**What you should do**.
Skip every image and restate the data word for word.

**Dataset excerpt**.
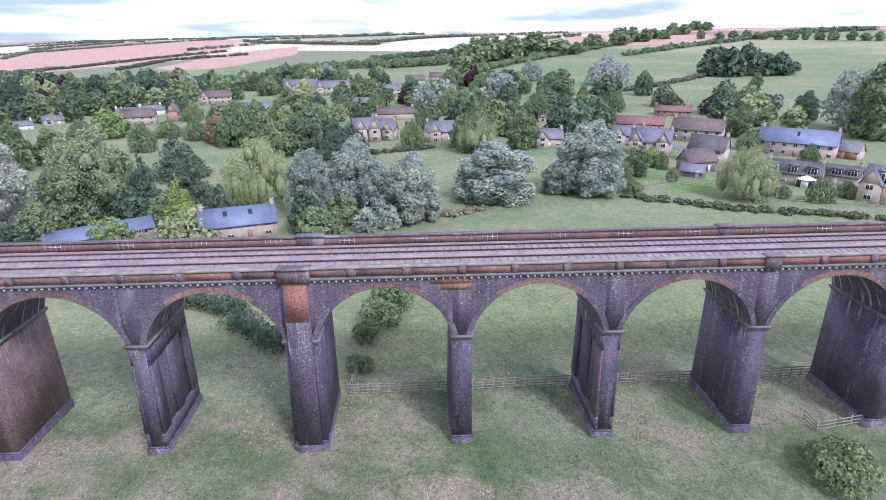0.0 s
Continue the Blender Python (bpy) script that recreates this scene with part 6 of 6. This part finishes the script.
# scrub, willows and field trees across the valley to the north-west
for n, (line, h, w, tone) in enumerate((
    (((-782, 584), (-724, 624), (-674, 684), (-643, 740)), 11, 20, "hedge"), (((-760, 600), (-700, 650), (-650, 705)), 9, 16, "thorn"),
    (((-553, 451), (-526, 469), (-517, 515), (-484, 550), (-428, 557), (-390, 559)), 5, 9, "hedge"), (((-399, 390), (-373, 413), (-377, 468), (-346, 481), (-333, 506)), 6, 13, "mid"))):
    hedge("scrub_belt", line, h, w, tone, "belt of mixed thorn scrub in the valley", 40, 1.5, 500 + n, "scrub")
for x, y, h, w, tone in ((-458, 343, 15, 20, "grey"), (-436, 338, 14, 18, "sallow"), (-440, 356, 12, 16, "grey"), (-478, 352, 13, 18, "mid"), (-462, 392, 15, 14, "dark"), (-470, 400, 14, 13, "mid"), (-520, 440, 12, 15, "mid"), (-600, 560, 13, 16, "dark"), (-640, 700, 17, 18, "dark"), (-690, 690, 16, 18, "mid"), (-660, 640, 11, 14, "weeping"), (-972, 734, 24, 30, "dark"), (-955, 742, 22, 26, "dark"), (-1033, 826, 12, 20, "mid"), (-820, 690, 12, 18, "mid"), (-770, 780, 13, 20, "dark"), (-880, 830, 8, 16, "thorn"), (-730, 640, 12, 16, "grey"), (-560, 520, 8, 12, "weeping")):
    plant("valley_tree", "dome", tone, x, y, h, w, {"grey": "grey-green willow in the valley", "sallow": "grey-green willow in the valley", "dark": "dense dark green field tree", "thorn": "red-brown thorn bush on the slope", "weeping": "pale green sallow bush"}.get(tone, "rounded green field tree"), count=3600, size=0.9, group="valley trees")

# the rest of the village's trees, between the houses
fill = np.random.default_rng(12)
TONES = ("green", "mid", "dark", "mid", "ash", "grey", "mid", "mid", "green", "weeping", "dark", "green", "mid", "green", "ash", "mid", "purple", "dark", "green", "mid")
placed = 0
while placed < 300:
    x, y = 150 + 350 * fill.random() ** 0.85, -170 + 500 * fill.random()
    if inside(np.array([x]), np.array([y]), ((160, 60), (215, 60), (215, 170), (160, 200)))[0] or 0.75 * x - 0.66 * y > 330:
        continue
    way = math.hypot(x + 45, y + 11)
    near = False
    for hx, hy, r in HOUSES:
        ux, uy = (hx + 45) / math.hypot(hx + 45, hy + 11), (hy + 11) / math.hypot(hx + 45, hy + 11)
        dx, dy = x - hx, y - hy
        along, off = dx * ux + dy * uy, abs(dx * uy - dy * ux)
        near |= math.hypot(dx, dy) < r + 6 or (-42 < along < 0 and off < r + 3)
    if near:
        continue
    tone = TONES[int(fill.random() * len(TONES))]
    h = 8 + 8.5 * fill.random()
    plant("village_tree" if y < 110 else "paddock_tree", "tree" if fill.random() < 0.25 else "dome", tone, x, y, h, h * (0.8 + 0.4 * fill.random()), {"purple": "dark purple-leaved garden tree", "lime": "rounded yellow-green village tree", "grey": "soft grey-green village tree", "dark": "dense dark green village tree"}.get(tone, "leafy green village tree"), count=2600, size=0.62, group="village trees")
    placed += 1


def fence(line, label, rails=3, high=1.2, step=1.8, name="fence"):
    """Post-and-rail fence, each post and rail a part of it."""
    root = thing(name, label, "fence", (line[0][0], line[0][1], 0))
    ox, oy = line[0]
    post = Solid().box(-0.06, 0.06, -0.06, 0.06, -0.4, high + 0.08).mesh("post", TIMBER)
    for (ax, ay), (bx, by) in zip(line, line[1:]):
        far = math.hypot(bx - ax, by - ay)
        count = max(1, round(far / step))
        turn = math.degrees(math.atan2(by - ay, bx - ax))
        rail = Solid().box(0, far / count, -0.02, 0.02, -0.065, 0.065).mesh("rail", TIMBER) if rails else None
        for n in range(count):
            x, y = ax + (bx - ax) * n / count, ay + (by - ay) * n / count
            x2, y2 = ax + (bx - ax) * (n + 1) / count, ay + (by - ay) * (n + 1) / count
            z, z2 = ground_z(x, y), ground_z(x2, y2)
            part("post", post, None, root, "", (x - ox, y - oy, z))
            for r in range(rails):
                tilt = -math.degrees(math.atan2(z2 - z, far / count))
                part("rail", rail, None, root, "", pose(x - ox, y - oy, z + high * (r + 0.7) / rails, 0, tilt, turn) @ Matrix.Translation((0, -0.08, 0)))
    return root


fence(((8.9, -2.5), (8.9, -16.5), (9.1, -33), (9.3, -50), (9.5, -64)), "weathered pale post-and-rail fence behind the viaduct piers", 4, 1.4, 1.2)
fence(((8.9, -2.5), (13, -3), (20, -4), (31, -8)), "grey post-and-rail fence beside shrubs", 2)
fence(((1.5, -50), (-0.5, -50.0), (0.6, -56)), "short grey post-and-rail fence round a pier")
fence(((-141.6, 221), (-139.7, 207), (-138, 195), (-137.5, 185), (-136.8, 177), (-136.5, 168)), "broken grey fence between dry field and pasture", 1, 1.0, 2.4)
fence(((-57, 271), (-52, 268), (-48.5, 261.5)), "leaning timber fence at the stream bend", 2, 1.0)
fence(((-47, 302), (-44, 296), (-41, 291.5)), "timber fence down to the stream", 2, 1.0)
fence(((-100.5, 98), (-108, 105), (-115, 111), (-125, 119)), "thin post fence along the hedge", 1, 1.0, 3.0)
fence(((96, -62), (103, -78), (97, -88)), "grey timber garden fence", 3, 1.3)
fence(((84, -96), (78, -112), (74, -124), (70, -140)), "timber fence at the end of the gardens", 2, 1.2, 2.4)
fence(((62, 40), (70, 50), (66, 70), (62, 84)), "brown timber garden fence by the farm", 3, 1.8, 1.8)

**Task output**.
0.0 s
Continue the Blender Python (bpy) script that recreates this scene with part 6 of 6. This part finishes the script.
# scrub, willows and field trees across the valley to the north-west
for n, (line, h, w, tone) in enumerate((
    (((-782, 584), (-724, 624), (-674, 684), (-643, 740)), 11, 20, "hedge"), (((-760, 600), (-700, 650), (-650, 705)), 9, 16, "thorn"),
    (((-553, 451), (-526, 469), (-517, 515), (-484, 550), (-428, 557), (-390, 559)), 5, 9, "hedge"), (((-399, 390), (-373, 413), (-377, 468), (-346, 481), (-333, 506)), 6, 13, "mid"))):
    hedge("scrub_belt", line, h, w, tone, "belt of mixed thorn scrub in the valley", 40, 1.5, 500 + n, "scrub")
for x, y, h, w, tone in ((-458, 343, 15, 20, "grey"), (-436, 338, 14, 18, "sallow"), (-440, 356, 12, 16, "grey"), (-478, 352, 13, 18, "mid"), (-462, 392, 15, 14, "dark"), (-470, 400, 14, 13, "mid"), (-520, 440, 12, 15, "mid"), (-600, 560, 13, 16, "dark"), (-640, 700, 17, 18, "dark"), (-690, 690, 16, 18, "mid"), (-660, 640, 11, 14, "weeping"), (-972, 734, 24, 30, "dark"), (-955, 742, 22, 26, "dark"), (-1033, 826, 12, 20, "mid"), (-820, 690, 12, 18, "mid"), (-770, 780, 13, 20, "dark"), (-880, 830, 8, 16, "thorn"), (-730, 640, 12, 16, "grey"), (-560, 520, 8, 12, "weeping")):
    plant("valley_tree", "dome", tone, x, y, h, w, {"grey": "grey-green willow in the valley", "sallow": "grey-green willow in the valley", "dark": "dense dark green field tree", "thorn": "red-brown thorn bush on the slope", "weeping": "pale green sallow bush"}.get(tone, "rounded green field tree"), count=3600, size=0.9, group="valley trees")

# the rest of the village's trees, between the houses
fill = np.random.default_rng(12)
TONES = ("green", "mid", "dark", "mid", "ash", "grey", "mid", "mid", "green", "weeping", "dark", "green", "mid", "green", "ash", "mid", "purple", "dark", "green", "mid")
placed = 0
while placed < 300:
    x, y = 150 + 350 * fill.random() ** 0.85, -170 + 500 * fill.random()
    if inside(np.array([x]), np.array([y]), ((160, 60), (215, 60), (215, 170), (160, 200)))[0] or 0.75 * x - 0.66 * y > 330:
        continue
    way = math.hypot(x + 45, y + 11)
    near = False
    for hx, hy, r in HOUSES:
        ux, uy = (hx + 45) / math.hypot(hx + 45, hy + 11), (hy + 11) / math.hypot(hx + 45, hy + 11)
        dx, dy = x - hx, y - hy
        along, off = dx * ux + dy * uy, abs(dx * uy - dy * ux)
        near |= math.hypot(dx, dy) < r + 6 or (-42 < along < 0 and off < r + 3)
    if near:
        continue
    tone = TONES[int(fill.random() * len(TONES))]
    h = 8 + 8.5 * fill.random()
    plant("village_tree" if y < 110 else "paddock_tree", "tree" if fill.random() < 0.25 else "dome", tone, x, y, h, h * (0.8 + 0.4 * fill.random()), {"purple": "dark purple-leaved garden tree", "lime": "rounded yellow-green village tree", "grey": "soft grey-green village tree", "dark": "dense dark green village tree"}.get(tone, "leafy green village tree"), count=2600, size=0.62, group="village trees")
    placed += 1


def fence(line, label, rails=3, high=1.2, step=1.8, name="fence"):
    """Post-and-rail fence, each post and rail a part of it."""
    root = thing(name, label, "fence", (line[0][0], line[0][1], 0))
    ox, oy = line[0]
    post = Solid().box(-0.06, 0.06, -0.06, 0.06, -0.4, high + 0.08).mesh("post", TIMBER)
    for (ax, ay), (bx, by) in zip(line, line[1:]):
        far = math.hypot(bx - ax, by - ay)
        count = max(1, round(far / step))
        turn = math.degrees(math.atan2(by - ay, bx - ax))
        rail = Solid().box(0, far / count, -0.02, 0.02, -0.065, 0.065).mesh("rail", TIMBER) if rails else None
        for n in range(count):
            x, y = ax + (bx - ax) * n / count, ay + (by - ay) * n / count
            x2, y2 = ax + (bx - ax) * (n + 1) / count, ay + (by - ay) * (n + 1) / count
            z, z2 = ground_z(x, y), ground_z(x2, y2)
            part("post", post, None, root, "", (x - ox, y - oy, z))
            for r in range(rails):
                tilt = -math.degrees(math.atan2(z2 - z, far / count))
                part("rail", rail, None, root, "", pose(x - ox, y - oy, z + high * (r + 0.7) / rails, 0, tilt, turn) @ Matrix.Translation((0, -0.08, 0)))
    return root


fence(((8.9, -2.5), (8.9, -16.5), (9.1, -33), (9.3, -50), (9.5, -64)), "weathered pale post-and-rail fence behind the viaduct piers", 4, 1.4, 1.2)
fence(((8.9, -2.5), (13, -3), (20, -4), (31, -8)), "grey post-and-rail fence beside shrubs", 2)
fence(((1.5, -50), (-0.5, -50.0), (0.6, -56)), "short grey post-and-rail fence round a pier")
fence(((-141.6, 221), (-139.7, 207), (-138, 195), (-137.5, 185), (-136.8, 177), (-136.5, 168)), "broken grey fence between dry field and pasture", 1, 1.0, 2.4)
fence(((-57, 271), (-52, 268), (-48.5, 261.5)), "leaning timber fence at the stream bend", 2, 1.0)
fence(((-47, 302), (-44, 296), (-41, 291.5)), "timber fence down to the stream", 2, 1.0)
fence(((-100.5, 98), (-108, 105), (-115, 111), (-125, 119)), "thin post fence along the hedge", 1, 1.0, 3.0)
fence(((96, -62), (103, -78), (97, -88)), "grey timber garden fence", 3, 1.3)
fence(((84, -96), (78, -112), (74, -124), (70, -140)), "timber fence at the end of the gardens", 2, 1.2, 2.4)
fence(((62, 40), (70, 50), (66, 70), (62, 84)), "brown timber garden fence by the farm", 3, 1.8, 1.8)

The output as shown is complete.